Two masses $m_1$ and $m_2$ interact via a potential energy $U = U(|x_1-x_2|)$. Suppose that the Equations of motion are given by: $$m_1x_1'' = - \frac{\partial U}{\partial x_1},\quad m_2x_2'' = - \frac{\partial U}{\partial x_2}$$ Let $x=x_1-x_2$ and $m=\frac{m_1m_2}{m_1+m_2}$. Show that: $$mx'' = - \frac{\partial U}{\partial x}(|x|)$$
My attempt:
We have: $$m_2m_1x_1'' = - m_2\frac{\partial U}{\partial x_1},\quad m_1m_2x_2'' = - m_1\frac{\partial U}{\partial x_2}$$
$$\Rightarrow m_1m_2(x_1''-x_2'') = - m_2\frac{\partial U}{\partial x_1} + m_1\frac{\partial U}{\partial x_2} $$
From the third Newton law: $$m_1m_2(x_1''-x_2'') = - (m_1+m_2)\frac{\partial U}{\partial x_1}$$
I couldn't prove that $\frac{\partial U}{\partial x}(|x|) = \frac{\partial U}{\partial x_1}$. How could I do it?
Thanks in advance
Temporarily, assume $x_1 > x_2$.
Since $U(x_1,x_2) = U(x_1-x_2)$, $$ \frac{\partial U}{\partial x_2} = - \frac{\partial U}{\partial x_1} $$ This is the concept you missed above.
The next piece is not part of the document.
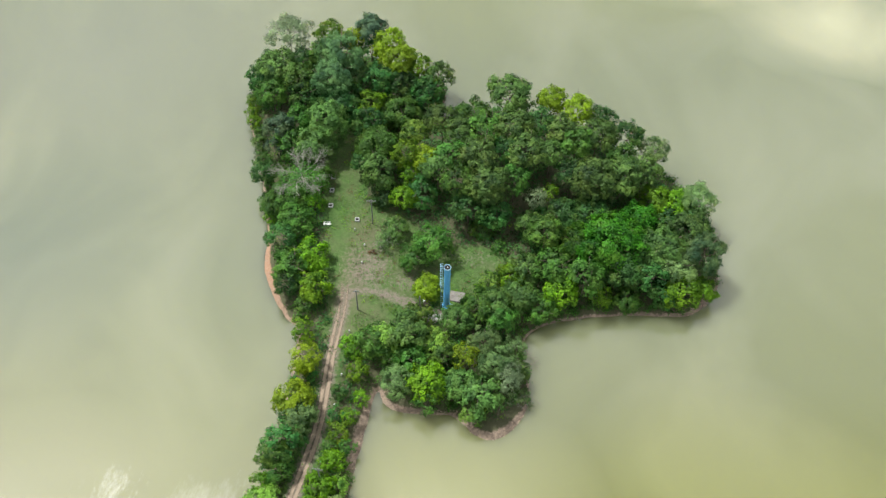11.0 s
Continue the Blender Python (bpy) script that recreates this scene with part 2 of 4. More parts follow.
def ground_material():
    m, nt, b = mat("island_soil_and_grass", 0.95)
    p = position(nt)
    broad = noise_tex(nt, p, 0.09, 5, 0.6)
    fine = noise_tex(nt, p, 1.6, 5, 0.65)
    tiny = noise_tex(nt, p, 7.0, 3, 0.6)
    grass = mix(nt, ramp(nt, fine, [(0.3, grey(0)), (0.7, grey(1))]), (0.044, 0.096, 0.018), (0.088, 0.165, 0.036))
    grass = mix(nt, ramp(nt, broad, [(0.42, grey(0)), (0.68, grey(0.8))]), grass, (0.130, 0.122, 0.066))
    soil = mix(nt, ramp(nt, tiny, [(0.3, grey(0)), (0.7, grey(1))]), (0.125, 0.108, 0.080), (0.235, 0.200, 0.155))
    litter = mix(nt, ramp(nt, tiny, [(0.3, grey(0)), (0.7, grey(1))]), (0.045, 0.060, 0.022), (0.115, 0.105, 0.055))
    bank = mix(nt, ramp(nt, fine, [(0.3, grey(0)), (0.7, grey(1))]), (0.15, 0.112, 0.082), (0.36, 0.275, 0.200))
    bank = mix(nt, attribute(nt, "laterite"), bank, mix(nt, ramp(nt, tiny, [(0.3, grey(0)), (0.7, grey(1))]), (0.25, 0.145, 0.080), (0.47, 0.290, 0.185)))
    worn = ramp(nt, maths(nt, "ADD", attribute(nt, "worn"), maths(nt, "MULTIPLY", maths(nt, "SUBTRACT", fine, 0.5), 1.3)),
                [(0.42, grey(0)), (0.78, grey(1))])
    wood = ramp(nt, maths(nt, "ADD", attribute(nt, "wooded"), maths(nt, "MULTIPLY", maths(nt, "SUBTRACT", broad, 0.5), 0.8)),
                [(0.35, grey(0)), (0.65, grey(1))])
    edge = ramp(nt, maths(nt, "ADD", attribute(nt, "bank"), maths(nt, "MULTIPLY", maths(nt, "SUBTRACT", fine, 0.5), 0.9)),
                [(0.40, grey(0)), (0.62, grey(1))])
    c = mix(nt, wood, grass, litter)
    soil = mix(nt, attribute(nt, "laterite"), soil, mix(nt, fine, (0.24, 0.135, 0.07), (0.44, 0.27, 0.15)))
    c = mix(nt, worn, c, soil)
    c = mix(nt, edge, c, bank)
    nt.links.new(c, b.inputs["Base Color"])
    bump(nt, b, maths(nt, "ADD", fine, maths(nt, "MULTIPLY", tiny, 0.4)), 0.8, 0.18)
    return m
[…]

Then when you do your two steps of algebra, you get $$ m_1m_2(x_1''-x_2'') = -m_2\frac{\partial U}{\partial x_1} -m_1\frac{\partial U}{\partial x_1} $$ Next, notice that keeping $x_2$ fixed, and $x=x_1-x_2$, $$ \frac{\partial U}{\partial x_1}= \frac{\partial U}{\partial x} $$ Plugging that in, and noting that $x_1''-x_2'' = x''$ you get $$ x'' = -\frac{m_1m_2}{m_1+m_2} \frac{\partial U}{\partial x} $$
If you then look at the case of $x_2 > x_1$ the same form of reasoning gives the same equation. Combining those two facts gives the desired result (although when $x_1=x_2$ you have to deal with that case carefully).